- **Task description**
Without the pictures, write out all the lines below exactly as they appear.

--------------------------------------------------

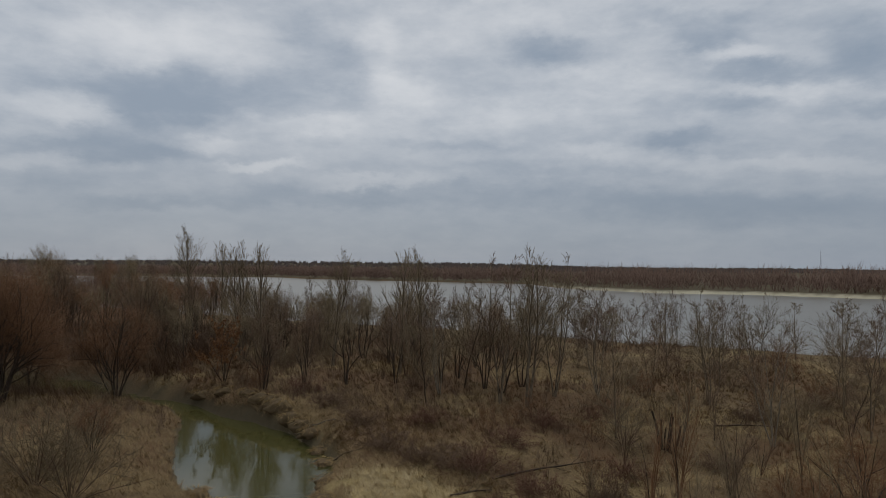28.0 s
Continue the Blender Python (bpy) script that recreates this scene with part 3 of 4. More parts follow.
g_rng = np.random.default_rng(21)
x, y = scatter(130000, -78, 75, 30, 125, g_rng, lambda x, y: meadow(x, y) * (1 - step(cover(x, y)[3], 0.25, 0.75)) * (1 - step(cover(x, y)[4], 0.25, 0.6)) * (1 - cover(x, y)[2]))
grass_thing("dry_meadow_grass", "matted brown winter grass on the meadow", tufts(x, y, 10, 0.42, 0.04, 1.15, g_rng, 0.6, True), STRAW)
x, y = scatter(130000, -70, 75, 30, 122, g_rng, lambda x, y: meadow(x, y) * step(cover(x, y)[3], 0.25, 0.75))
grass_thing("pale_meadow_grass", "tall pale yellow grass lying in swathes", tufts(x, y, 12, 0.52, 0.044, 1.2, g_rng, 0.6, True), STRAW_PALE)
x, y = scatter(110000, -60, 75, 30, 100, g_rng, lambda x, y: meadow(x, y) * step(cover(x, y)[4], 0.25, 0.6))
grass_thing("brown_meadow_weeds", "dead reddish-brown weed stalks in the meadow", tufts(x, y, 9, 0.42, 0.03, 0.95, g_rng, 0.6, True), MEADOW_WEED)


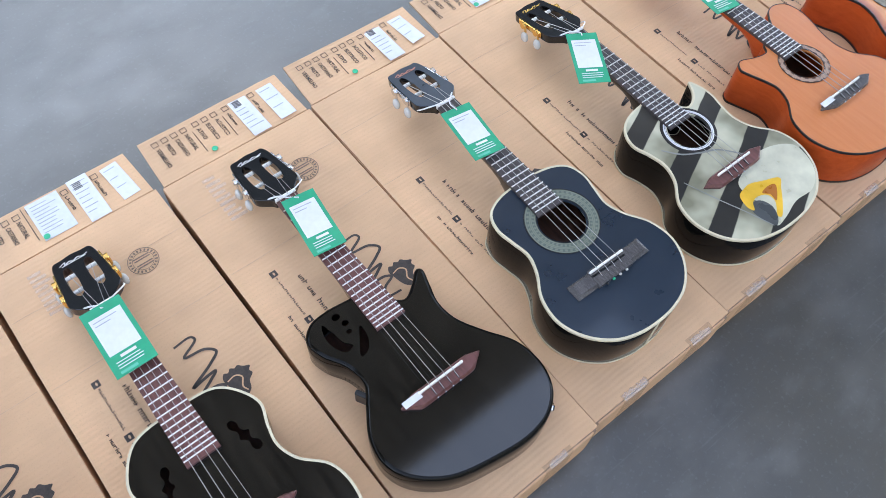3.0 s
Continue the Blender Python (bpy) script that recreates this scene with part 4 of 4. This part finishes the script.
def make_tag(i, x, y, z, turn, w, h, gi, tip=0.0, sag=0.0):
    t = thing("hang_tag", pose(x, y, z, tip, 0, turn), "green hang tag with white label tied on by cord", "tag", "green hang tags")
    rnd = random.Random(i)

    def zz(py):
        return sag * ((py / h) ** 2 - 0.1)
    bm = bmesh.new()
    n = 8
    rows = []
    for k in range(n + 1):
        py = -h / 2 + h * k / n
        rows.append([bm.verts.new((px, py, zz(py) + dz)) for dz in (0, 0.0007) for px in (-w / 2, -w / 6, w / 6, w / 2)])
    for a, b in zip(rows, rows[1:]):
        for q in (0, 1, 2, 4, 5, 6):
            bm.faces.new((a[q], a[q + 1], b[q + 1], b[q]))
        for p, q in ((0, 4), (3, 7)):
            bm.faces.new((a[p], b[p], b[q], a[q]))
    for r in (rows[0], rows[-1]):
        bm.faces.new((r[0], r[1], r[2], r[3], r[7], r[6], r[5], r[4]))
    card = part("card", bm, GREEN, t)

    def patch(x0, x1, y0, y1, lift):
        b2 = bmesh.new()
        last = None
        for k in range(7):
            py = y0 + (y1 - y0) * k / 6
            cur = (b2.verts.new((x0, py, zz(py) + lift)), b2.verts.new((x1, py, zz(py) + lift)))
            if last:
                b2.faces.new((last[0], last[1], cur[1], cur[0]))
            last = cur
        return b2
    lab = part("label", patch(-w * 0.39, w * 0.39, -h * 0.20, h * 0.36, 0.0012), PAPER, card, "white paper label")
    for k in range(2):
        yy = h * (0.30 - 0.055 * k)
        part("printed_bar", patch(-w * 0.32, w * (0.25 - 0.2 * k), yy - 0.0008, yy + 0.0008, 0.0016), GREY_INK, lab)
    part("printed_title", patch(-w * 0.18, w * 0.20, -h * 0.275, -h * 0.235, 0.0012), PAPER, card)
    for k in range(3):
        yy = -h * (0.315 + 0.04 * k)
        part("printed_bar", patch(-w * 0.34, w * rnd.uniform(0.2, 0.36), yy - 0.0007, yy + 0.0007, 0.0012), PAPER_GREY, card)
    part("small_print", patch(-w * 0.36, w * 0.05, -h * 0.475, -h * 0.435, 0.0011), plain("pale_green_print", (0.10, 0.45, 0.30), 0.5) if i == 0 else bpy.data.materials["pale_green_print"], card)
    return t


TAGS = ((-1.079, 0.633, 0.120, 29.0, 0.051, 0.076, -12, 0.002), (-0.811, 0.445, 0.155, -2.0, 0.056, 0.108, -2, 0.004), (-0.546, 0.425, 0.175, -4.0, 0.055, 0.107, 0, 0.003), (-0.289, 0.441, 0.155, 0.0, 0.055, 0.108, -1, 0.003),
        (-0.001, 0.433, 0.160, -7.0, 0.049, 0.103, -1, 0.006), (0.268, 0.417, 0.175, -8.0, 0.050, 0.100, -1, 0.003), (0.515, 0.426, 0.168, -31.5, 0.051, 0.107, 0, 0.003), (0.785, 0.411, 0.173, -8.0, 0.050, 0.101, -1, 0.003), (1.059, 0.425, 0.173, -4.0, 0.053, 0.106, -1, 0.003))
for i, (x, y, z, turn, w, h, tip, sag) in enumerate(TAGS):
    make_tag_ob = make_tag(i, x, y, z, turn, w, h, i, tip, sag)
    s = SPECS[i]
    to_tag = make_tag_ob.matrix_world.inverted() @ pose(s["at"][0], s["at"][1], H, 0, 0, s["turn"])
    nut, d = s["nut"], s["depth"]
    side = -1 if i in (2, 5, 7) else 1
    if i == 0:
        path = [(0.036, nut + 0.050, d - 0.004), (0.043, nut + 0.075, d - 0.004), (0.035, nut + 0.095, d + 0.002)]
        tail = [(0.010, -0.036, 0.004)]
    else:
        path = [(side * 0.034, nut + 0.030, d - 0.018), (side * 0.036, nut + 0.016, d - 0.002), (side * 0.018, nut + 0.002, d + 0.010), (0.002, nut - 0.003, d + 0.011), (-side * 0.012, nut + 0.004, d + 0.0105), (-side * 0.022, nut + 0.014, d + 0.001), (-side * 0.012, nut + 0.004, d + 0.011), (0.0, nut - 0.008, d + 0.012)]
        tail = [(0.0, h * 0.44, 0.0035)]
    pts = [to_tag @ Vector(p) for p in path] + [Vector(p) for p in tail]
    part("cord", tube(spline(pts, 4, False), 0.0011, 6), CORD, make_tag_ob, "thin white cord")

--------------------------------------------------

- **Answer below**
28.0 s
Continue the Blender Python (bpy) script that recreates this scene with part 3 of 4. More parts follow.
g_rng = np.random.default_rng(21)
x, y = scatter(130000, -78, 75, 30, 125, g_rng, lambda x, y: meadow(x, y) * (1 - step(cover(x, y)[3], 0.25, 0.75)) * (1 - step(cover(x, y)[4], 0.25, 0.6)) * (1 - cover(x, y)[2]))
grass_thing("dry_meadow_grass", "matted brown winter grass on the meadow", tufts(x, y, 10, 0.42, 0.04, 1.15, g_rng, 0.6, True), STRAW)
x, y = scatter(130000, -70, 75, 30, 122, g_rng, lambda x, y: meadow(x, y) * step(cover(x, y)[3], 0.25, 0.75))
grass_thing("pale_meadow_grass", "tall pale yellow grass lying in swathes", tufts(x, y, 12, 0.52, 0.044, 1.2, g_rng, 0.6, True), STRAW_PALE)
x, y = scatter(110000, -60, 75, 30, 100, g_rng, lambda x, y: meadow(x, y) * step(cover(x, y)[4], 0.25, 0.6))
grass_thing("brown_meadow_weeds", "dead reddish-brown weed stalks in the meadow", tufts(x, y, 9, 0.42, 0.03, 0.95, g_rng, 0.6, True), MEADOW_WEED)


3.0 s
Continue the Blender Python (bpy) script that recreates this scene with part 4 of 4. This part finishes the script.
def make_tag(i, x, y, z, turn, w, h, gi, tip=0.0, sag=0.0):
    t = thing("hang_tag", pose(x, y, z, tip, 0, turn), "green hang tag with white label tied on by cord", "tag", "green hang tags")
    rnd = random.Random(i)

    def zz(py):
        return sag * ((py / h) ** 2 - 0.1)
    bm = bmesh.new()
    n = 8
    rows = []
    for k in range(n + 1):
        py = -h / 2 + h * k / n
        rows.append([bm.verts.new((px, py, zz(py) + dz)) for dz in (0, 0.0007) for px in (-w / 2, -w / 6, w / 6, w / 2)])
    for a, b in zip(rows, rows[1:]):
        for q in (0, 1, 2, 4, 5, 6):
            bm.faces.new((a[q], a[q + 1], b[q + 1], b[q]))
        for p, q in ((0, 4), (3, 7)):
            bm.faces.new((a[p], b[p], b[q], a[q]))
    for r in (rows[0], rows[-1]):
        bm.faces.new((r[0], r[1], r[2], r[3], r[7], r[6], r[5], r[4]))
    card = part("card", bm, GREEN, t)

    def patch(x0, x1, y0, y1, lift):
        b2 = bmesh.new()
        last = None
        for k in range(7):
            py = y0 + (y1 - y0) * k / 6
            cur = (b2.verts.new((x0, py, zz(py) + lift)), b2.verts.new((x1, py, zz(py) + lift)))
            if last:
                b2.faces.new((last[0], last[1], cur[1], cur[0]))
            last = cur
        return b2
    lab = part("label", patch(-w * 0.39, w * 0.39, -h * 0.20, h * 0.36, 0.0012), PAPER, card, "white paper label")
    for k in range(2):
        yy = h * (0.30 - 0.055 * k)
        part("printed_bar", patch(-w * 0.32, w * (0.25 - 0.2 * k), yy - 0.0008, yy + 0.0008, 0.0016), GREY_INK, lab)
    part("printed_title", patch(-w * 0.18, w * 0.20, -h * 0.275, -h * 0.235, 0.0012), PAPER, card)
    for k in range(3):
        yy = -h * (0.315 + 0.04 * k)
        part("printed_bar", patch(-w * 0.34, w * rnd.uniform(0.2, 0.36), yy - 0.0007, yy + 0.0007, 0.0012), PAPER_GREY, card)
    part("small_print", patch(-w * 0.36, w * 0.05, -h * 0.475, -h * 0.435, 0.0011), plain("pale_green_print", (0.10, 0.45, 0.30), 0.5) if i == 0 else bpy.data.materials["pale_green_print"], card)
    return t


TAGS = ((-1.079, 0.633, 0.120, 29.0, 0.051, 0.076, -12, 0.002), (-0.811, 0.445, 0.155, -2.0, 0.056, 0.108, -2, 0.004), (-0.546, 0.425, 0.175, -4.0, 0.055, 0.107, 0, 0.003), (-0.289, 0.441, 0.155, 0.0, 0.055, 0.108, -1, 0.003),
        (-0.001, 0.433, 0.160, -7.0, 0.049, 0.103, -1, 0.006), (0.268, 0.417, 0.175, -8.0, 0.050, 0.100, -1, 0.003), (0.515, 0.426, 0.168, -31.5, 0.051, 0.107, 0, 0.003), (0.785, 0.411, 0.173, -8.0, 0.050, 0.101, -1, 0.003), (1.059, 0.425, 0.173, -4.0, 0.053, 0.106, -1, 0.003))
for i, (x, y, z, turn, w, h, tip, sag) in enumerate(TAGS):
    make_tag_ob = make_tag(i, x, y, z, turn, w, h, i, tip, sag)
    s = SPECS[i]
    to_tag = make_tag_ob.matrix_world.inverted() @ pose(s["at"][0], s["at"][1], H, 0, 0, s["turn"])
    nut, d = s["nut"], s["depth"]
    side = -1 if i in (2, 5, 7) else 1
    if i == 0:
        path = [(0.036, nut + 0.050, d - 0.004), (0.043, nut + 0.075, d - 0.004), (0.035, nut + 0.095, d + 0.002)]
        tail = [(0.010, -0.036, 0.004)]
    else:
        path = [(side * 0.034, nut + 0.030, d - 0.018), (side * 0.036, nut + 0.016, d - 0.002), (side * 0.018, nut + 0.002, d + 0.010), (0.002, nut - 0.003, d + 0.011), (-side * 0.012, nut + 0.004, d + 0.0105), (-side * 0.022, nut + 0.014, d + 0.001), (-side * 0.012, nut + 0.004, d + 0.011), (0.0, nut - 0.008, d + 0.012)]
        tail = [(0.0, h * 0.44, 0.0035)]
    pts = [to_tag @ Vector(p) for p in path] + [Vector(p) for p in tail]
    part("cord", tube(spline(pts, 4, False), 0.0011, 6), CORD, make_tag_ob, "thin white cord")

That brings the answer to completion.